STATED EXERCISE: Can you copy out the data exactly? Leave the images out.
------------------------------------------------------------
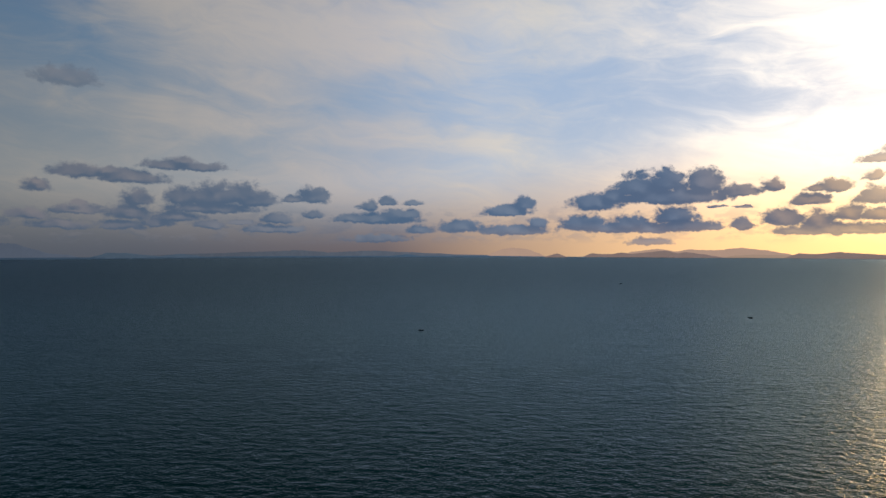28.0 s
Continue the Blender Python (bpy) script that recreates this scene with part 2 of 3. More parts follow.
cloud((142.4, 4.90, 0.96, 0.28))
cloud((143.2, 2.49, 1.11, 0.38))
cloud((139.3, 1.73, 2.63, 0.40))
cloud((133.7, 3.85, 0.92, 0.37))
cloud((158.6, 4.92, 2.18, 0.83), (160.3, 5.50, 1.05, 0.73))
cloud((162.1, 6.24, 1.74, 1.19), (164.5, 6.69, 1.29, 1.04), (167.3, 6.47, 1.37, 1.06), (164.8, 5.31, 4.35, 0.85), (170.0, 5.51, 1.56, 0.59))
cloud((172.4, 5.90, 0.75, 0.58))
cloud((157.6, 3.10, 1.96, 0.84), (160.0, 2.58, 2.10, 0.49))
cloud((165.1, 3.72, 1.64, 0.80), (165.7, 2.76, 2.72, 0.61), (161.4, 3.06, 1.43, 0.82), (163.3, 2.62, 1.40, 0.53), (167.9, 2.50, 1.11, 0.28))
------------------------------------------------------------
THE RESULT:
28.0 s
Continue the Blender Python (bpy) script that recreates this scene with part 2 of 3. More parts follow.
cloud((142.4, 4.90, 0.96, 0.28))
cloud((143.2, 2.49, 1.11, 0.38))
cloud((139.3, 1.73, 2.63, 0.40))
cloud((133.7, 3.85, 0.92, 0.37))
cloud((158.6, 4.92, 2.18, 0.83), (160.3, 5.50, 1.05, 0.73))
cloud((162.1, 6.24, 1.74, 1.19), (164.5, 6.69, 1.29, 1.04), (167.3, 6.47, 1.37, 1.06), (164.8, 5.31, 4.35, 0.85), (170.0, 5.51, 1.56, 0.59))
cloud((172.4, 5.90, 0.75, 0.58))
cloud((157.6, 3.10, 1.96, 0.84), (160.0, 2.58, 2.10, 0.49))
cloud((165.1, 3.72, 1.64, 0.80), (165.7, 2.76, 2.72, 0.61), (161.4, 3.06, 1.43, 0.82), (163.3, 2.62, 1.40, 0.53), (167.9, 2.50, 1.11, 0.28))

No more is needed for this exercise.